AIM OF THE EXERCISE:
Write out word for word each line of the records, beginning at the first and stopping after the line with "far window, overexposed". Leave the pictures out.

A block of data:
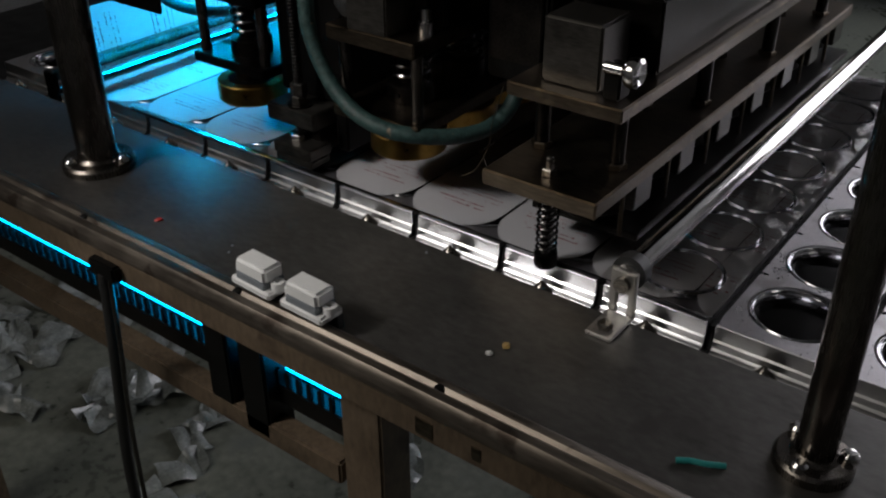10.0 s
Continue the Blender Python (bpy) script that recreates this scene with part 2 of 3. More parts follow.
# ---- room ----
FLOOR_Z = -0.62
room = [
    ("floor", (-2.6, 3.2, -1.8, 3.2, FLOOR_Z - 0.1, FLOOR_Z), FLOOR, "wet stained concrete workshop floor with scraps", "floor"),
    ("ceiling", (-2.6, 3.2, -1.8, 3.2, 2.0, 2.1), WALL, "plain dim painted ceiling above the machine", "ceiling"),
    ("wall_north", (-2.6, 3.2, 3.2, 3.3, FLOOR_Z, 2.0), WALL, "plain painted wall behind the machine", "wall"),
    ("wall_south", (-2.6, 3.2, -1.9, -1.8, FLOOR_Z, 2.0), WALL, "plain painted wall facing the machine", "wall"),
    ("wall_west", (-2.7, -2.6, -1.8, 3.2, FLOOR_Z, 2.0), WALL, "plain painted end wall", "wall"),
    ("wall_east", (3.2, 3.3, -1.8, 3.2, FLOOR_Z, 2.0), WALL, "plain painted end wall", "wall"),
]
for name, b, mat, label, cat in room:
    tagged(part(name, block(*b, bevel=0), mat), label, cat, kind="structure")
tagged(part("window_1", block(0.1, 2.4, 3.17, 3.195, -0.1, 1.95, 0), DAYGLOW), "large bright far window, overexposed white", "window", kind="structure")

# ---- conveyor of carrier plates ----
PITCH, LANE0, LANE, LANES = 0.1, 0.066, 0.085, 7
PLATE_TOP, LEDGE = 0.011, -0.0125
HOLE_R = 0.0392


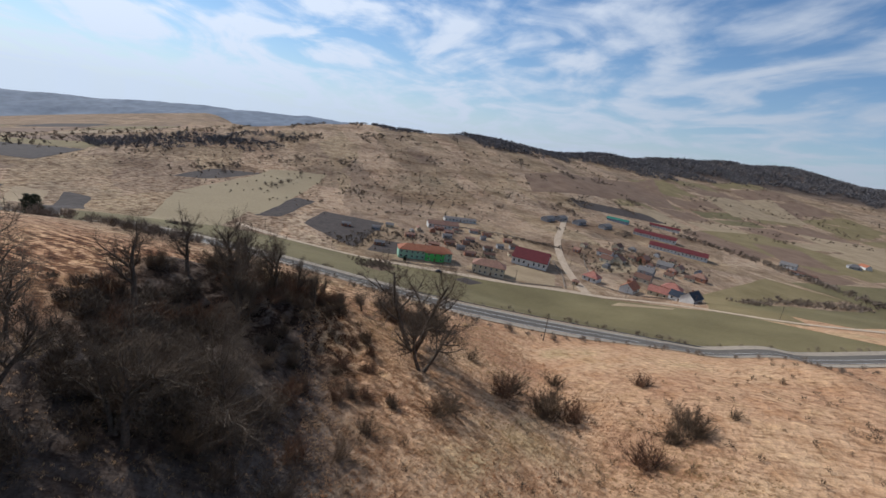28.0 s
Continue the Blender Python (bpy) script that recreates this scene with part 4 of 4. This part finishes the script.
hillside_wood(7000, 400, 1150, 900, 1620, 44, 9, "dark leafless woods on the far hills", 64)
hillside_wood(7000, -60, 420, 1130, 1560, 40, 8, "dark leafless woods on the far hill", 67)
hillside_wood(9000, -1200, -700, 760, 1500, 66, 9, "dark leafless woods along the western hills", 70)
hillside_wood(9000, -1350, -700, 1500, 2600, 84, 12, "dark leafless woods along the western hills", 73)
crowns("woods", along(CHAIN_W[4:6], 260, 40, 66, 0.05, 0.45), 6, wood_far, "dark leafless woods on the western hilltop", 76)
crowns("woods", along([(-620, 200), (-700, 330), (-640, 420)], 900, 60, 67), 6, wood_far, "dark leafless woods below the western hilltop", 77)
crowns("woods", along([(330, 395), (250, 432), (198, 458), (168, 490), (158, 540), (167, 610), (186, 700), (222, 830), (245, 930)], 5200, 21, 68), 4.8, shrub_twig, "brown leafless woodland belt on the back of the ridge", 78, 26, 0.05)
crowns("woods", along([(118, 480), (135, 560), (160, 660), (195, 770), (226, 880)], 1300, 14, 69), 3.6, hedge_mat, "brown leafless woodland belt on the back of the ridge", 79)
crowns("scrub", along([(-430, 330), (-560, 420), (-560, 600), (-700, 800)], 700, 190, 81), 2.6, scrub_mat, "brown scrub strewn on the western slopes", 82)
crowns("scrub", along([(-420, 480), (-470, 600), (-560, 560)], 320, 90, 83), 2.6, scrub_mat, "brown scrub strewn on the western slopes", 84)
crowns("scrub", along([(-600, -300), (-700, 0), (-640, 200)], 1200, 220, 85), 4.5, scrub_mat, "brown scrub on the southern valley floor", 86)
crowns("scrub", along([(200, 260), (330, 450), (420, 640), (520, 800)], 1500, 150, 87), 1.9, scrub_mat, "brown scrub strewn in the side valley", 88)


def patches(n, x0, x1, y0, y1, size, thick_at, grain, label, seed, mat):
    """Scrub in uneven patches over a block of land."""
    r = np.random.RandomState(seed)
    x, y = r.uniform(x0, x1, n), r.uniform(y0, y1, n)
    keep = wave(x, y, grain, seed + 1) + 0.5 * wave(x, y, grain * 0.3, seed + 2) > thick_at
    keep &= drape(x, y) > 4.5
    crowns("scrub", np.stack([x, y], -1)[keep], size, mat, label, seed + 3, 20, 0.07)


patches(14000, -860, -360, 330, 980, 4.2, 0.6, 95, "brown scrub in patches on the western slope", 301, hedge_mat)
patches(3000, -900, -420, -250, 330, 4.5, 0.4, 130, "brown scrub and trees on the southern valley floor", 311, scrub_mat)
patches(3600, -1000, -300, 900, 1900, 5.0, 0.45, 170, "leafless trees and scrub in the long valley", 321, scrub_mat)
patches(3600, 150, 480, 280, 1000, 2.4, 0.45, 80, "brown scrub in patches in the side valley", 331, hedge_mat)
patches(1500, -330, -215, 620, 760, 2.4, 0.1, 40, "small bare garden trees between the cottages", 341, scrub_mat)
crowns("hedge", along([(-110, 860), (-200, 880), (-300, 900), (-400, 880)], 420, 14, 91), 4.5, hedge_mat, "leafless hedgerow between the fields", 92)
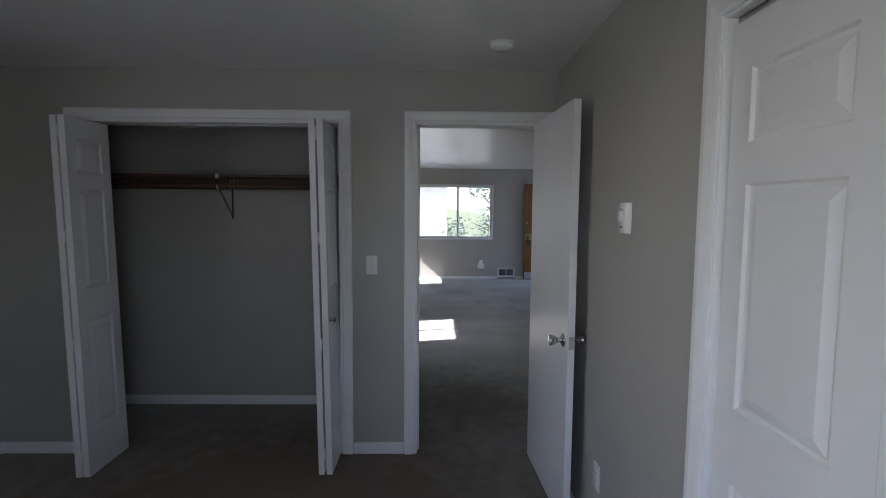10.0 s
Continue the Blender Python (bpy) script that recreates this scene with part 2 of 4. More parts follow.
def ring(cx, cy, z, a, b, n=2.0, count=48, front=None):
    """A superellipse ring in a level plane; front: another half depth towards -y."""
    out = []
    for i in range(count):
        t = 2 * math.pi * i / count
        c, s = math.cos(t), math.sin(t)
        bb = front if (front is not None and s < 0) else b
        out.append((cx + a * math.copysign(abs(c) ** (2 / n), c), cy + bb * math.copysign(abs(s) ** (2 / n), s), z))
    return out


def lathe(profile, seg=24, axis="z", at=(0, 0, 0), bm=None, m=0):
    """Turn (radius, height) pairs about an axis through a place."""
    rings = []
    for r, h in profile:
        row = []
        for i in range(seg):
            t = 2 * math.pi * i / seg
            u, v = max(r, 1e-5) * math.cos(t), max(r, 1e-5) * math.sin(t)
            p = {"z": (u, v, h), "y": (u, h, v), "x": (h, u, v)}[axis]
            row.append(tuple(p[k] + at[k] for k in range(3)))
        rings.append(row)
    return loft(rings, bm=bm, m=m)


def tube(path, r, seg=12, bm=None, m=0):
    """A round tube along a path; r: one radius or one a point."""
    pts = [Vector(p) for p in path]
    rings = []
    side = None
    for i, p in enumerate(pts):
        d = (pts[min(i + 1, len(pts) - 1)] - pts[max(i - 1, 0)]).normalized()
        if side is None:
            side = d.orthogonal().normalized()
        side = (side - d * side.dot(d)).normalized()
        up = d.cross(side)
        rr = r[i] if isinstance(r, (list, tuple)) else r
        rings.append([tuple(p + rr * (math.cos(2 * math.pi * k / seg) * side + math.sin(2 * math.pi * k / seg) * up)) for k in range(seg)])
    return loft(rings, bm=bm, m=m)


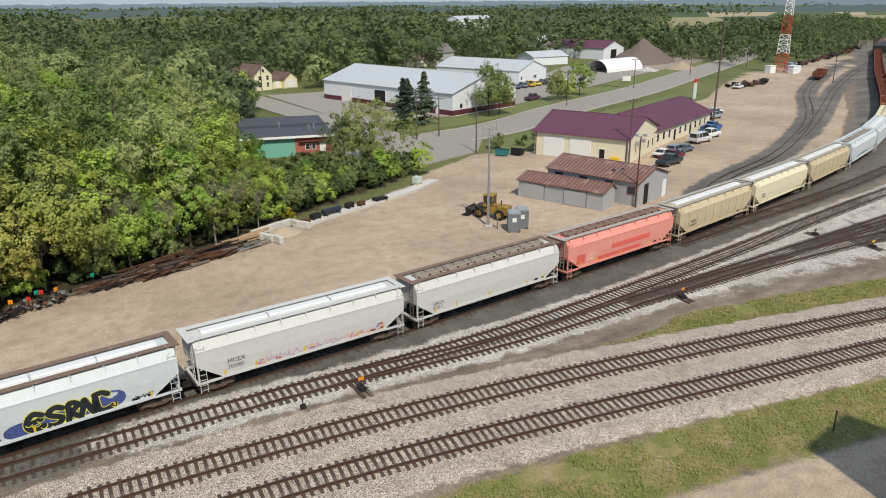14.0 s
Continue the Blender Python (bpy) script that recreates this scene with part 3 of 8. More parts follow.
def truck(car, x, scale=1.0):
    c = truck_parts()
    t = same("truck", c["bolster"], pose(x, 0, 0.17) @ Matrix.Diagonal((scale, 1, 1, 1)), car)
    for y in (-1.0, 1.0):
        same("side_frame", c["side_frame"], pose(0, y, 0, 0, 0, 0 if y < 0 else 180), t)
    for wx in (-0.88, 0.88):
        for y in (-0.78, 0.78):
            same("wheel", c["wheel"], pose(wx, y, 0.42, 0, 0, 0 if y < 0 else 180), t)
    return t


def ladder(bm, x, y, z0, z1, w, n, r=0.02, along="x"):
    dx, dy = (w / 2, 0) if along == "x" else (0, w / 2)
    for s in (-1, 1):
        rod(bm, (x + s * dx, y + s * dy, z0), (x + s * dx, y + s * dy, z1), r * 1.2, 5)
    for i in range(n):
        z = z0 + (z1 - z0) * (i + 0.5) / n
        rod(bm, (x - dx, y - dy, z), (x + dx, y + dy, z), r, 5)


def hopper_car(spec, half):
    """A covered hopper on its two trucks; half is half its length over the couplers."""
    L = half - 0.62 - spec.get("set_in", 0.0)   # body half length
    car = thing("covered_hopper", Matrix(), spec["label"], "hopper car", "cars of the freight train")
    paint, roof = spec["paint"], spec["roof"]
    W0, W1 = 1.5, 1.6

    def wid(z):
        return W0 + (W1 - W0) * min(1, (z - 1.2) / 1.2) if z < 3.7 else W1 - (z - 3.7) * 0.42 / 0.6

    low = lambda x: 1.36 + max(0.0, abs(x) - (L - 1.75)) / 1.75 * 1.25
    bm = B()
    rings = []
    for x in [-L, -L + 0.6, -L + 1.2, -L + 1.75, -L / 3, L / 3, L - 1.75, L - 1.2, L - 0.6, L]:
        zb = low(x)
        zs = [zb, zb + (3.7 - zb) * 0.5, 3.7, 3.9, 4.15, 4.3]
        left = [(x, -wid(z), z) for z in zs] + [(x, -0.6, 4.38)]
        rings.append(left + [(x, -p[1], p[2]) for p in left[::-1]])
    loft(bm, rings)
    bmesh.ops.recalc_face_normals(bm, faces=bm.faces)
    body = part("body", bm, paint, car)
    bm = B()                               # the seam under the roof, side sill, and panel seams
    for s in (-1, 1):
        box(bm, 0, s * (W1 + 0.012), 3.68, 2 * L - 0.3, 0.03, 0.07)
        box(bm, 0, s * (W0 + 0.03), 1.38, 2 * L - 3.3, 0.1, 0.2)
    part("side_sill", bm, paint, body)
    if spec.get("ribs"):
        n = spec["ribs"]
        bm = B()
        loft(bm, [[(-0.07, -W0 - 0.1, 1.4), (0.07, -W0 - 0.1, 1.4), (0.07, -W0 + 0.04, 1.4), (-0.07, -W0 + 0.04, 1.4)],
                  [(-0.07, -W1 - 0.1, 2.5), (0.07, -W1 - 0.1, 2.5), (0.07, -W1 + 0.04, 2.5), (-0.07, -W1 + 0.04, 2.5)],
                  [(-0.07, -W1 - 0.08, 3.66), (0.07, -W1 - 0.08, 3.66), (0.07, -W1 + 0.04, 3.66), (-0.07, -W1 + 0.04, 3.66)]])
        bmesh.ops.recalc_face_normals(bm, faces=bm.faces)
        first = part("rib", bm, spec.get("rib_paint", paint), body)
        for i in range(n):
            x = -L + 1.8 + (2 * L - 3.6) * i / (n - 1)
            for s in (0, 180):
                if i == 0 and s == 0:
                    first.matrix_basis = pose(x, 0, 0)
                else:
                    same("rib", first, pose(x, 0, 0, 0, 0, s), body)
    if spec.get("seams"):
        for i in range(spec["seams"]):
            x = -L + 1.9 + (2 * L - 3.8) * i / (spec["seams"] - 1)
            for s in (-1, 1):
                bm = B()
                bar(bm, (x, s * (W1 + 0.004), 2.45), (x, s * (W1 + 0.004), 3.64), 0.035, 0.02)
                bar(bm, (x, s * (W0 + 0.01), 1.36), (x, s * (W1 + 0.004), 2.45), 0.035, 0.02)
                part("panel_seam", bm, spec["seam_paint"], body)
    for s in (-1, 1):                      # running boards with brackets
        bm = B()
        box(bm, 0, s * 1.02, 4.5, 2 * L + 0.5, 0.5, 0.05)
        for i in range(26):
            x = -L + 2 * L * i / 25
            box(bm, x, s * 1.02, 4.53, 0.05, 0.5, 0.02)
        rb = part("running_board", bm, roof, car)
        bm = B()
        for i in range(9):
            x = -L + 0.4 + (2 * L - 0.8) * i / 8
            box(bm, x, s * 1.22, 4.38, 0.07, 0.28, 0.12)
            bar(bm, (x, s * 1.27, 4.4), (x, s * 1.45, 4.1), 0.06, 0.05)
        part("bracket", bm, paint, rb)["kind"] = "stuff"
    nh = spec.get("hatches", 4)
    bm = B()
    hl = (2 * L - 1.6) / nh
    loft(bm, [[(x, -0.42, 4.36), (x, -0.42, 4.5), (x, -0.3, 4.58), (x, 0.3, 4.58), (x, 0.42, 4.5), (x, 0.42, 4.36)] for x in (-hl / 2 + 0.06, hl / 2 - 0.06)])
    bmesh.ops.recalc_face_normals(bm, faces=bm.faces)
    h0 = part("hatch_cover", bm, spec["hatch"], car)
    clamps = []
    for k in (-0.42, -0.05, 0.33) if spec["hatch"] is not P_HATCHWHITE else ():
        bmb = B()
        bar(bmb, (k * hl, -0.55, 4.52), (k * hl, 0.55, 4.62), 0.06, 0.04)
        box(bmb, k * hl, -0.56, 4.47, 0.08, 0.06, 0.22)
        clamps.append(part("hatch_clamp", bmb, IRON, h0))
    for i in range(nh):
        m = pose(-L + 0.8 + hl * (i + 0.5), 0, 0)
        if i == 0:
            h0.matrix_basis = m
        else:
            h = same("hatch_cover", h0, m, car)
            for b0 in clamps:
                same("hatch_clamp", b0, Matrix(), h)
    for e in (-1, 1):                      # ends: posts, ladders, platform, slope sheet
        bm = B()
        for s in (-1, 1):
            rod(bm, (e * (L - 0.06), s * 1.5, 1.2), (e * (L - 0.06), s * 1.5, 4.0), 0.05, 6)
            bar(bm, (e * (L - 1.75), s * 1.42, 1.25), (e * L, s * 1.42, 1.25), 0.1, 0.16)
        bar(bm, (e * L, -1.5, 1.25), (e * L, 1.5, 1.25), 0.16, 0.16)
        bar(bm, (e * (L - 0.06), -1.5, 3.0), (e * (L - 0.06), 1.5, 3.0), 0.06, 0.06)
        part("end_frame", bm, paint, car)
        for s in (-1, 1):
            bm = B()
            ladder(bm, e * (L - 0.35), s * 1.57, 0.55, 2.6 if spec.get("short_ladder") else 4.1, 0.5, 9)
            part("side_ladder", bm, spec.get("ladder", paint), car)
        bm = B()
        ladder(bm, e * (L + 0.06), -0.9, 1.2, 4.4, 0.45, 9, along="y")
        for s in (-1, 1):
            rod(bm, (e * (L + 0.2), s * 1.45, 4.5), (e * (L + 0.2), s * 1.45, 4.5 + 0.01), 0.02)
        box(bm, e * (L + 0.12), 0, 4.48, 0.5, 2.7, 0.05)
        part("end_ladder", bm, roof, car)
        bm = B()
        box(bm, e * (L - 0.9), 0, 1.1, 2.2, 2.6, 0.08)
        rod(bm, (e * (L - 0.6), 0.5, 1.2), (e * (L - 0.6), 0.5, 1.9), 0.18, 10)
        rod(bm, (e * (L - 1.0), -0.7, 1.15), (e * (L - 0.5), -0.7, 1.5), 0.15, 10)
        part("end_platform", bm, IRON, car)
        bm = B()
        box(bm, e * (half - 0.45), 0, 0.92, 1.3, 0.4, 0.36)
        box(bm, e * (half - 0.12), 0, 0.92, 0.28, 0.3, 0.3)
        part("coupler", bm, IRON, car)
    n = 3 if nh == 3 else 4
    for i in range(n):
        bm = B()
        x = (i - (n - 1) / 2) * (2 * L - 4.6) / n
        a = (2 * L - 4.9) / n / 2
        loft(bm, [[(x - a, -1.4, 1.3), (x + a, -1.4, 1.3), (x + a, 1.4, 1.3), (x - a, 1.4, 1.3)], [(x - 0.35, -0.55, 0.55), (x + 0.35, -0.55, 0.55), (x + 0.35, 0.55, 0.55), (x - 0.35, 0.55, 0.55)]])
        box(bm, x, 0, 0.5, 0.9, 1.5, 0.14)
        bmesh.ops.recalc_face_normals(bm, faces=bm.faces)
        part("discharge_chute", bm, spec.get("under", IRON), car)
    bm = B()
    box(bm, 0, 0, 0.95, 2 * L, 0.35, 0.3)
    part("centre_sill", bm, spec.get("under", IRON), car)
    truck(car, -(half - 2.05))
    truck(car, half - 2.05)
    side = lambda x, z: pose(x, -(wid(z) + 0.006 + (0.1 if spec.get("ribs") else 0)), z, 90 + (2.5 if z < 2.4 else 0), 0, 0)
    for text, x, z, size, mat in spec.get("text", ()):
        lettering(text, size, mat, body, side(x, z))
    for x0, x1, z0, z1, mat in spec.get("bars", ()):   # painted blocks on the side
        bm = B()
        for a, b in ((0, 1),):
            ys = [-(wid(z) + 0.012) for z in (z0, z1)]
            v = [bm.verts.new(p) for p in ((x0, ys[0], z0), (x1, ys[0], z0), (x1, ys[1], z1), (x0, ys[1], z1))]
            v2 = [bm.verts.new((p.co.x, p.co.y + 0.01, p.co.z)) for p in v]
            bm.faces.new(v)
            bm.faces.new(v2[::-1])
            for i in range(4):
                bm.faces.new((v2[i], v2[(i + 1) % 4], v[(i + 1) % 4], v[i]))
        part("painted_panel", bm, mat, body)
    for x0, x1, z, h, n, mat in spec.get("glyphs", ()):   # a painted word, as a row of plain blocks
        rg = random.Random(n)
        for i in range(n):
            w = (x1 - x0) / n
            hh = h * (1.0 if i in (0, n // 2 + 1) and n > 4 else rg.uniform(0.62, 0.8) if n > 4 else 1.0)
            bm = B()
            box(bm, x0 + w * (i + 0.5), -(wid(z + hh / 2) + 0.012), z + hh / 2, w * 0.56, 0.012, hh)
            part("painted_block", bm, mat, body)
    if spec.get("marks", True):
        for x in (-L + 1.9, -L / 2, -0.4, L / 2, L - 1.9):   # yellow reflective strips
            bm = B()
            bar(bm, (x, -(wid(1.5) + 0.02), 1.46), (x, -(wid(1.9) + 0.02), 1.9), 0.13, 0.012)
            part("reflector_strip", bm, spec.get("strip", YELLOW), body)
        for x, w in ((L - 2.9, 0.5), (L - 2.0, 0.3)):
            bm = B()
            box(bm, x, -(wid(1.6) + 0.012), 1.62, w, 0.015, 0.16)
            part("stencil_panel", bm, BLACK, body)
    for g in spec.get("graffiti", ()):
        g(body, wid)
    return car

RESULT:
10.0 s
Continue the Blender Python (bpy) script that recreates this scene with part 2 of 3. More parts follow.
# ---- room ----
FLOOR_Z = -0.62
room = [
    ("floor", (-2.6, 3.2, -1.8, 3.2, FLOOR_Z - 0.1, FLOOR_Z), FLOOR, "wet stained concrete workshop floor with scraps", "floor"),
    ("ceiling", (-2.6, 3.2, -1.8, 3.2, 2.0, 2.1), WALL, "plain dim painted ceiling above the machine", "ceiling"),
    ("wall_north", (-2.6, 3.2, 3.2, 3.3, FLOOR_Z, 2.0), WALL, "plain painted wall behind the machine", "wall"),
    ("wall_south", (-2.6, 3.2, -1.9, -1.8, FLOOR_Z, 2.0), WALL, "plain painted wall facing the machine", "wall"),
    ("wall_west", (-2.7, -2.6, -1.8, 3.2, FLOOR_Z, 2.0), WALL, "plain painted end wall", "wall"),
    ("wall_east", (3.2, 3.3, -1.8, 3.2, FLOOR_Z, 2.0), WALL, "plain painted end wall", "wall"),
]
for name, b, mat, label, cat in room:
    tagged(part(name, block(*b, bevel=0), mat), label, cat, kind="structure")
tagged(part("window_1", block(0.1, 2.4, 3.17, 3.195, -0.1, 1.95, 0), DAYGLOW), "large bright far window, overexposed white", "window", kind="structure")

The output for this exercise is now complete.